Tezepelumab, an investigative monoclonal antibody therapy that inhibits the thymic stromal lymphopoietin (TSLP), was associated with clinically meaningful exacerbation reductions among patients with severe asthma at varied eosinophil counts in new phase 3 data.
Results from the NAVIGATOR trial, presented at the American Academy of Allergy, Asthma & Immunology (AAAAI) 2021 Virtual Sessions, show tezepelumab also reduced the risk of hospitalization or emergency department visits over 52 weeks in treated patients versus placebo.
The newest findings for the subcutaneous novel pathway asthma treatment further evidence its benefit for patients suffering from severe, uncontrolled disease.

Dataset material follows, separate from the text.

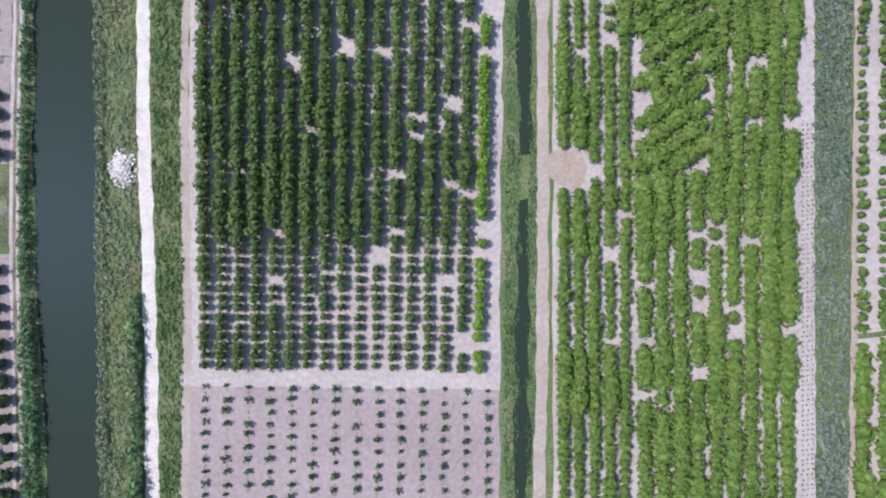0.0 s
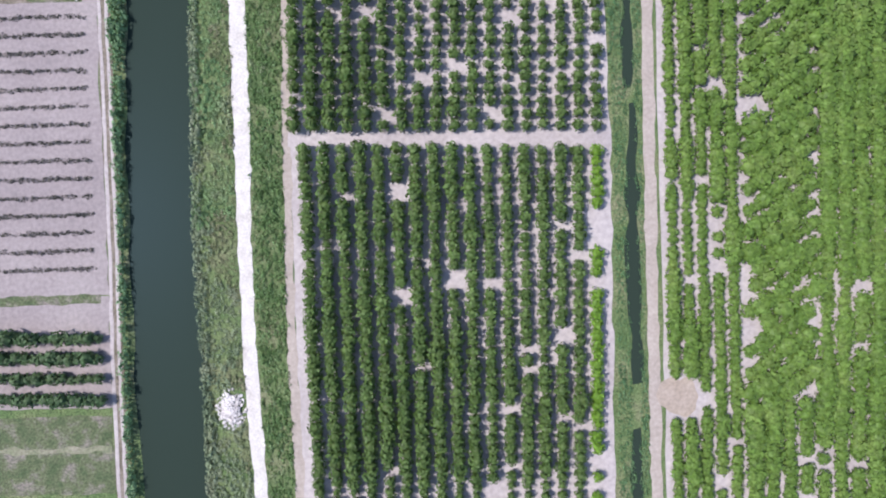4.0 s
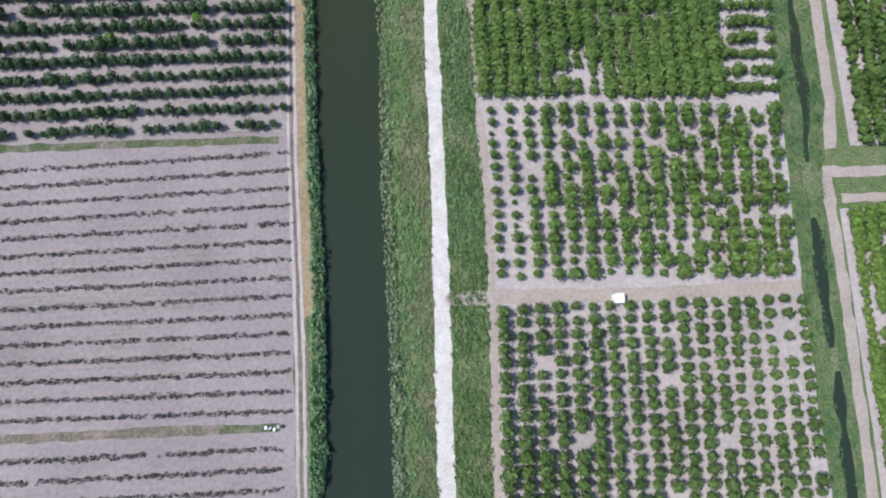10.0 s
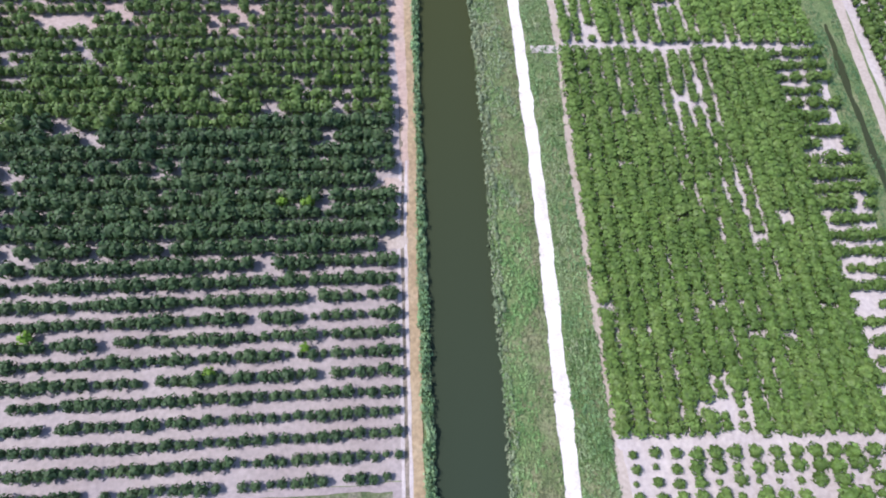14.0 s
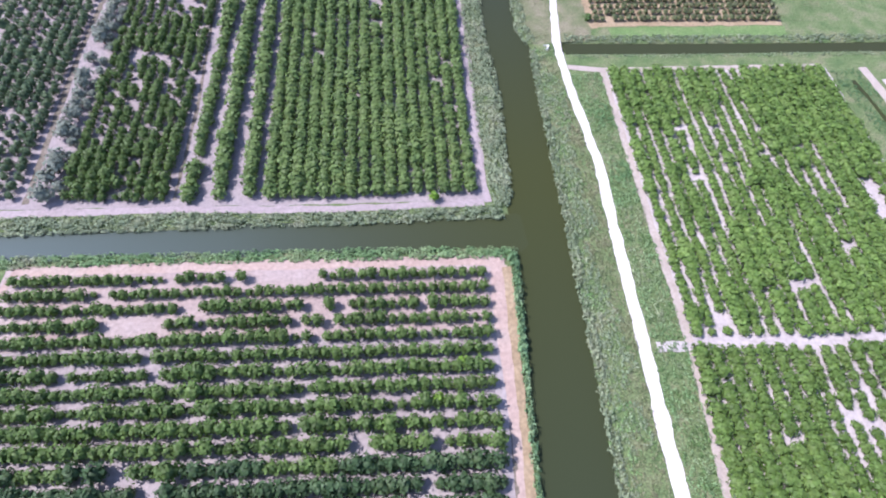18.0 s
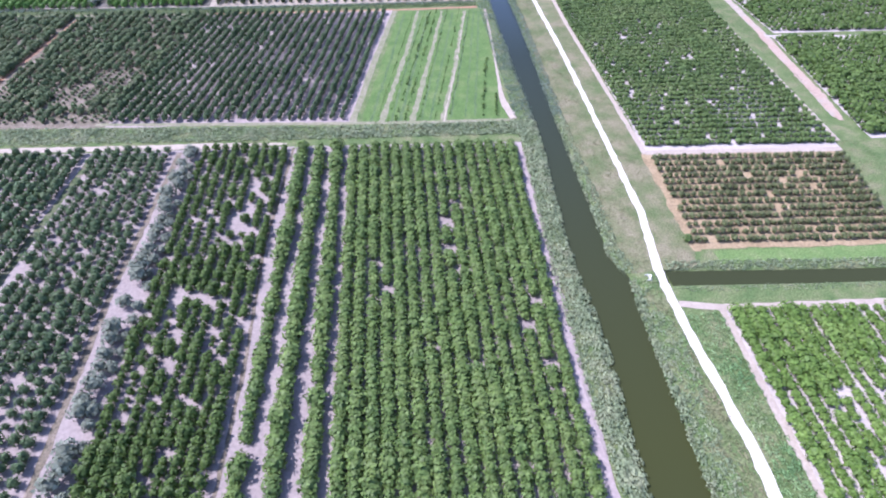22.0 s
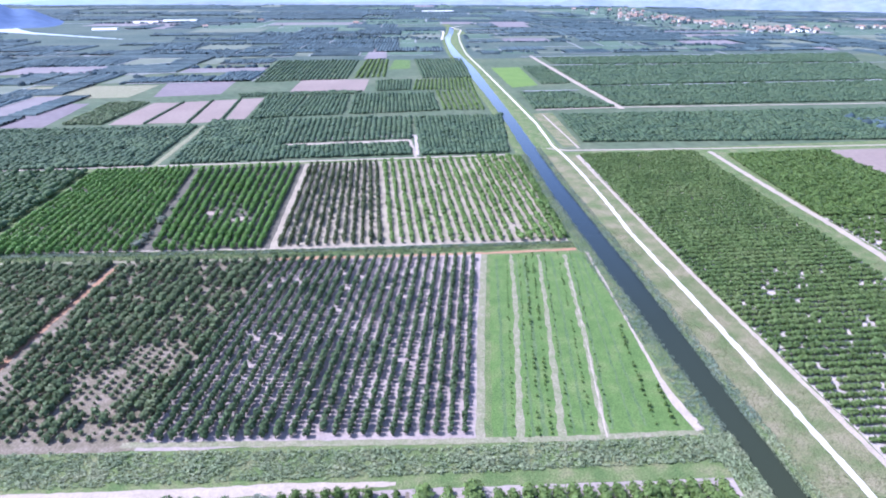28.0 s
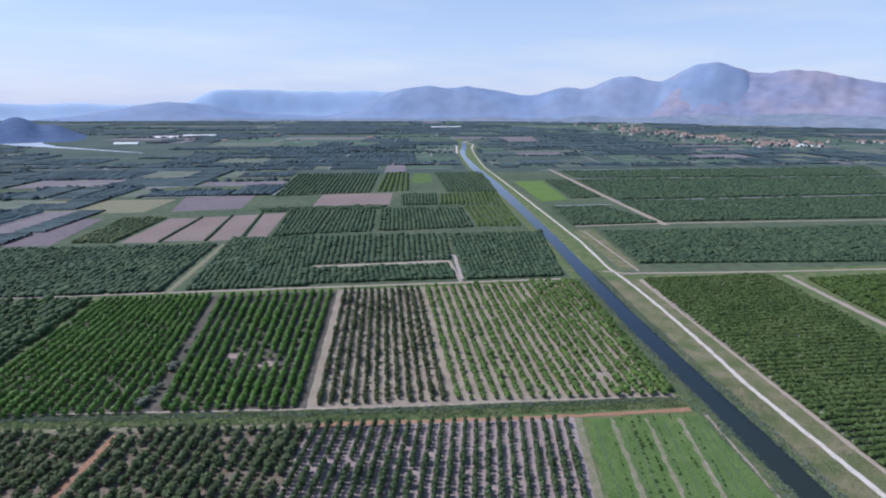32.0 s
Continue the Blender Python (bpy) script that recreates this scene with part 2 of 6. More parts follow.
# Far stretch of the plain, its bluish cast being painted-in haze.
DULL_FAR = material("hazed_far_plain", [(0.046, 0.075, 0.07), (0.064, 0.092, 0.08), (0.092, 0.115, 0.094)], 0.012, 0.15, 0.25)
LEAF_LIME = material("lime_leaf", [(0.12, 0.225, 0.025), (0.165, 0.285, 0.034)], 0.4, 1.2, 0.2, 0.5, island=0.25, thin=0.3)
LEAF_OLIVE = material("olive_leaf", [(0.16, 0.185, 0.14), (0.225, 0.25, 0.195)], 0.3, 1.2, 0.2, 0.6, island=0.24, thin=0.3)
LEAF_BROWN = material("brownish_leaf", [(0.082, 0.118, 0.055), (0.1, 0.142, 0.064), (0.142, 0.166, 0.088)], 0.12, 1.2, 0.3, 0.65, island=0.22, thin=0.3)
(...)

In an interview with HCPLive, study author Andrew Menzies-Gow, BSc, MBBS, PhD, deputy medical director at the Royal Brompton & Harefield Hospitals, discussed the NAVIGATOR findings, and their preceded research of tezepelumab in this key patient population.
Menzies-Gow also discussed the characteristics of severe, uncontrolled asthma, and how a TSLP inhibitor therapy may significantly influence the disease course.
“The excitement around tezepelumab is really around its unique mechanism of action,” he explained. “With tezepelumab, we’re targeting TSLP—so we’re going upstream, we’re looking at one of the epithelial-derived cytokines, which really drives all the downstream inflammation.”
Menzies-Gow also discussed the pursuit of optimal biologic treatment duration for severe asthma, and how this last year’s greater reliance on monoclonal antibodies in the face of COVID-19 may effect the allergic and inflammatory specialty.
“Looking into the future, the next advance might be moving away from injectable biologics to inhaled biologics,” Menzies-Gow said. “That might be the way forward, to let more people have a biologic.”
The study, “Efficacy and safety of tezepelumab in adults and adolescents with severe, uncontrolled asthma: results from the phase 3 NAVIGATOR study,” was presented at AAAAI 2021.